Pour les Allemands, ce sera à jamais «le miracle de Berne». Pour les Hongrois, la douleur historique d'un titre de champion du monde perdu contre tous les pronostics: Allemagne-Hongrie, mercredi à Munich (21h00), est la répétition de la finale du Mondial 1954, entrée dans l'histoire du football.
Une revanche? Presque, puisqu'il s'agit du premier match en compétition entre les deux équipes depuis cette rencontre épique de Berne, en Suisse, remportée 3-2 par l'Allemagne de l'ouest. Entretemps, 14 matches amicaux ont opposé les deux pays, mais aucun officiel (compte non tenu de matches Hongrie-RDA à l'époque de l'Allemagne de l'est communiste).
La Hongrie de 1954, c'était encore plus fort que les All Blacks des années 2010 en rugby: avant cette finale, le génial Ferenc Puskas et ses coéquipiers étaient invaincus depuis quatre ans, et avaient réalisé l'exploit d'aller battre les Anglais 6-3 dans leur temple de Wembley. Leur système, un 4-2-4 flexible, était révolutionnaire. Il servirait ensuite de base aux évolutions tactiques du Brésil de Pelé et des Pays-Bas de Johan Cruyff.
En phase de poules au Mondial, ces ogres hongrois avaient dévoré l'Allemagne 8-3. Personne n'aurait misé un deutsche mark sur leur défaite en finale. Après huit minutes de jeu, ils menaient déjà 2-0!
Les meilleurs joueurs du monde se crurent-ils arrivés trop tôt au sommet? En dix minutes, l'Allemagne revint à 2-2. Et après un match âpre, Helmut Rahn, à la 84e minute, réussit le but du «miracle»: un tir du pied gauche à l'entrée de la surface, qui passe toujours en boucle au musée du football de Dortmund, avec le commentaire d'époque!
«Onze d'or»
Ce 4 juillet 1954 est devenu une date majeure de l'histoire de l'Allemagne d'après-guerre. «Cette victoire a rempli un vide», explique Kristian Naglo, professeur de sociologie à l'université de Marbourg et spécialiste du sport. «Pour un temps relativement court, l'Allemagne est revenue sur la scène mondiale, elle a montré qu'elle revenait dans le concert des nations, et elle a de nouveau suscité le respect».

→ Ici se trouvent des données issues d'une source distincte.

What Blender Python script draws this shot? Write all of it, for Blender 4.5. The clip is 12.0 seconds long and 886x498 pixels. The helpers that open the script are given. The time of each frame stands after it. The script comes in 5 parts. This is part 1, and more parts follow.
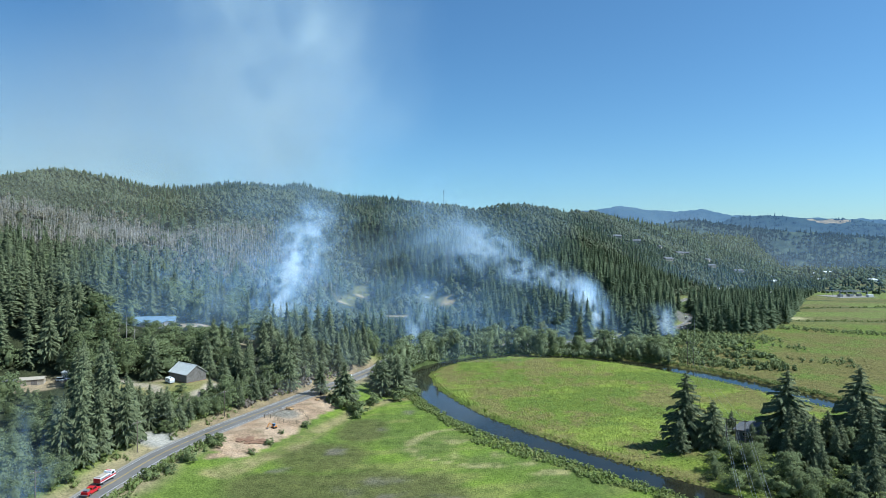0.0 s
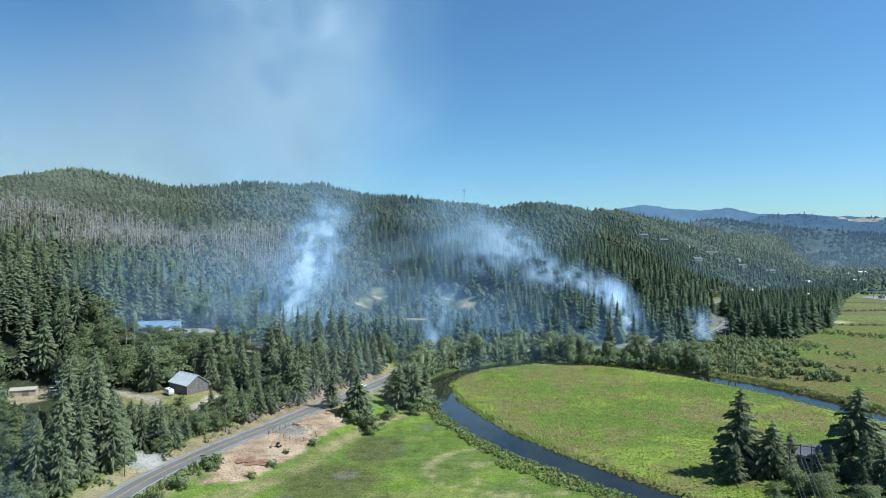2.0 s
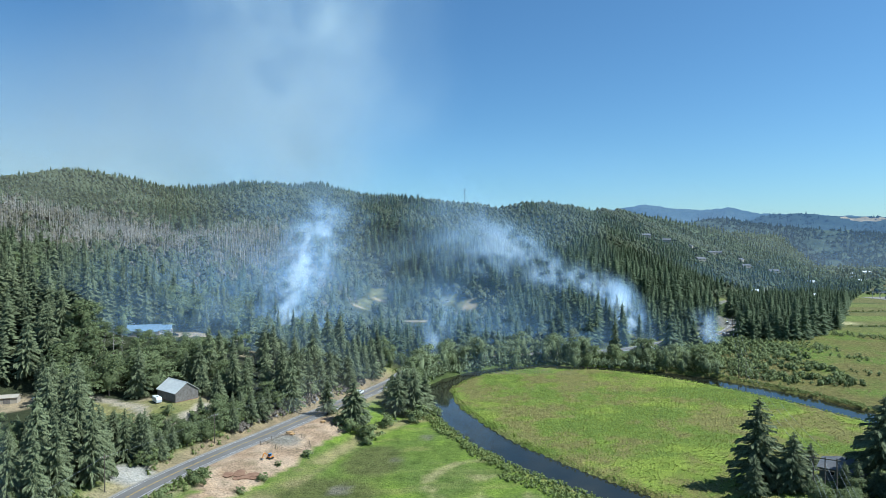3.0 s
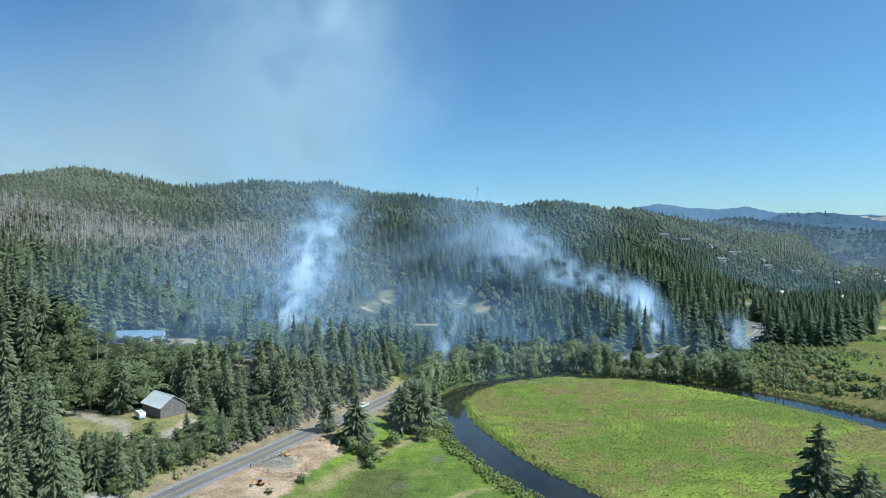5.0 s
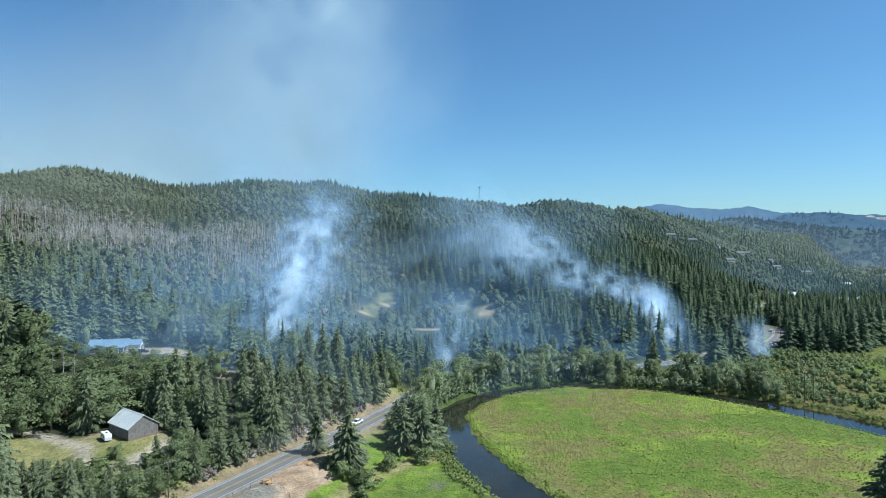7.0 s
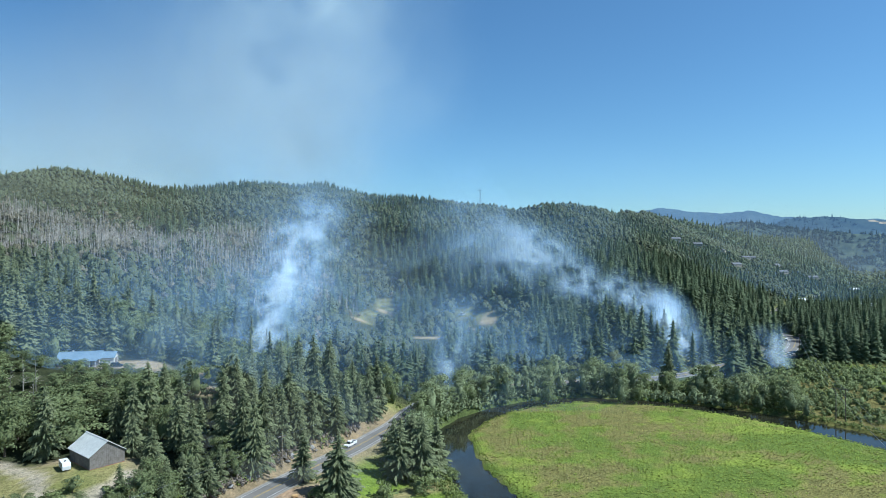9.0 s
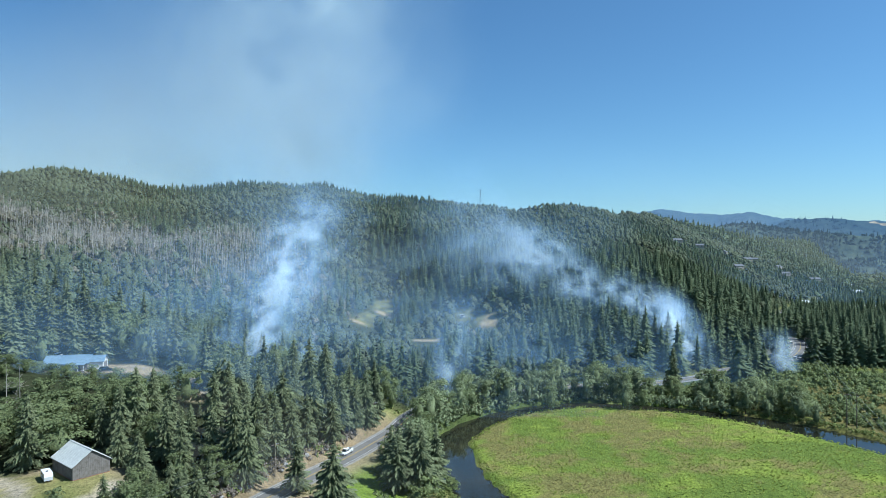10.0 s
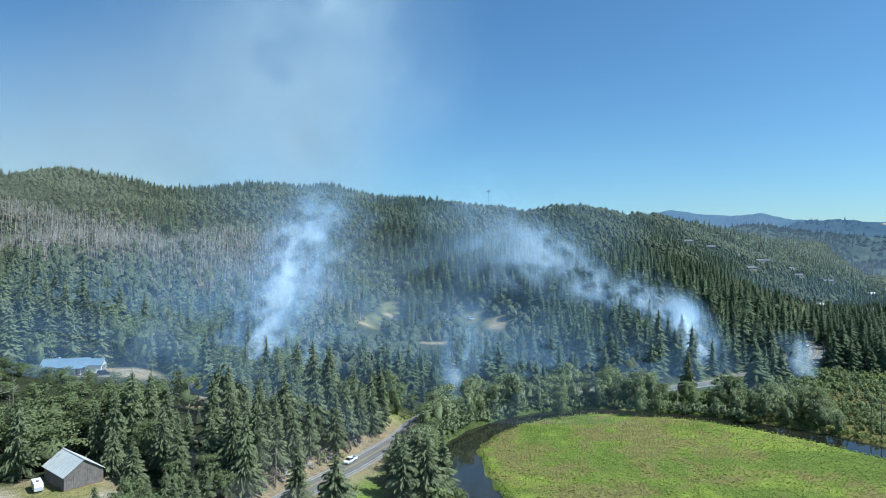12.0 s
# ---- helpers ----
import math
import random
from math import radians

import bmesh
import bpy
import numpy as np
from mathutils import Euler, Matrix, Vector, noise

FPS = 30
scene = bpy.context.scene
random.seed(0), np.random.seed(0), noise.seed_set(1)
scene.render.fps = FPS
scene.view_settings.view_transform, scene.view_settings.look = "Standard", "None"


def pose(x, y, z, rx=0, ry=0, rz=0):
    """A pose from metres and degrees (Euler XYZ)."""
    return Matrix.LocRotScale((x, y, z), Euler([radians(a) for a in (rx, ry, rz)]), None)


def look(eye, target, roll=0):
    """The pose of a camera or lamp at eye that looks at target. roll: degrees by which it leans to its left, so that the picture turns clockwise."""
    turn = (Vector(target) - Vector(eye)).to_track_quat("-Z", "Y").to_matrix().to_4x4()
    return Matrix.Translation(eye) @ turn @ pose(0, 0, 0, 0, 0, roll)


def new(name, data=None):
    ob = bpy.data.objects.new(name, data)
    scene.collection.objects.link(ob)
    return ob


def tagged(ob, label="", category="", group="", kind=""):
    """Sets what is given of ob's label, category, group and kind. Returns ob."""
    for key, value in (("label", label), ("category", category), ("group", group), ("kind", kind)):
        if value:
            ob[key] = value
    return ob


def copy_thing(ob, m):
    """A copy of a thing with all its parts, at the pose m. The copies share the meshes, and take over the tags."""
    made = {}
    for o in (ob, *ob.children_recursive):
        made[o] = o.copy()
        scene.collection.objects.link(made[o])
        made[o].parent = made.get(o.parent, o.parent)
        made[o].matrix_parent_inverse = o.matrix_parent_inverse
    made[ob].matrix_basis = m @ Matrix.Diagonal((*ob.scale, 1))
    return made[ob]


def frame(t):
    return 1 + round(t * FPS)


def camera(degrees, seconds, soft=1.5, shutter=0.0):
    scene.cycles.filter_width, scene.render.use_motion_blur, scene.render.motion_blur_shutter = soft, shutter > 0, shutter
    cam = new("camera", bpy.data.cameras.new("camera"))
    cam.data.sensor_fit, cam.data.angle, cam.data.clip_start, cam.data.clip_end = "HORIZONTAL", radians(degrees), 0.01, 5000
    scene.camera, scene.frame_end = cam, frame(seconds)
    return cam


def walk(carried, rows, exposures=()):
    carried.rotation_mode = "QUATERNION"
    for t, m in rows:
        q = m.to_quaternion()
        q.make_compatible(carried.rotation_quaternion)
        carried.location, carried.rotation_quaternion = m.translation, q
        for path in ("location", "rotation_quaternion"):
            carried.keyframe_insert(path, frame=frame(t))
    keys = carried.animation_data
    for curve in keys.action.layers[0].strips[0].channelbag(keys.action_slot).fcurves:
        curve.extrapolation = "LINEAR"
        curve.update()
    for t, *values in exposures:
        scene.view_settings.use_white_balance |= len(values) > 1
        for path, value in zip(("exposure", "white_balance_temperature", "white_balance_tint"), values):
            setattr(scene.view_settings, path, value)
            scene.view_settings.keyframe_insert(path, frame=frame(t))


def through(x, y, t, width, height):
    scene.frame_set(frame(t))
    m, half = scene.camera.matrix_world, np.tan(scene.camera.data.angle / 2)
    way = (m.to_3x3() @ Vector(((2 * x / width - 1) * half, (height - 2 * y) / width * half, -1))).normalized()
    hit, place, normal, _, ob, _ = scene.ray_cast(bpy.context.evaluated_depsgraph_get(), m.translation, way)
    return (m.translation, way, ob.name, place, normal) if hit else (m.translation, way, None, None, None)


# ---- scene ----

En 1950, encore paria parmi les nations, l'Allemagne, qui déblayait ses ruines, n'avait même pas été autorisée à envoyer une équipe au premier Mondial d'après-guerre, au Brésil.
Derrière le voile du miracle affleure néanmoins le dopage: une étude du Comité olympique allemand a révélé en 2010 que l'usage de métamphétamines avait aidé la Mannschaft.
En Hongrie, les souvenirs de ce qui fut appelé le «onze d'or» se sont transformés en mythe. «Ce passé est toujours présent dans tous le pays, et c'est pesant, parce qu'on compare constamment la nouvelle génération avec celle de Puskas», analyse l'ancien sélectionneur hongrois Bernd Storck, pour l'agence allemande SID.
Peter Gulacsi, l'actuel gardien de la sélection, affirme ne pas ressentir cette pression: «Non, dit-il, la tradition est une part importante de l'histoire du football hongrois, mais nous écrivons notre propre histoire. Nous avons plus de succès que les générations des 20 ou 30 dernières années, et nous progressons».
Reste qu'une victoire mercredi en terre allemande contre les Neuer, Kroos, Hummels et autre Müller ressemblerait, pour les héritiers du «Onze d'or», à un petit «miracle de Munich».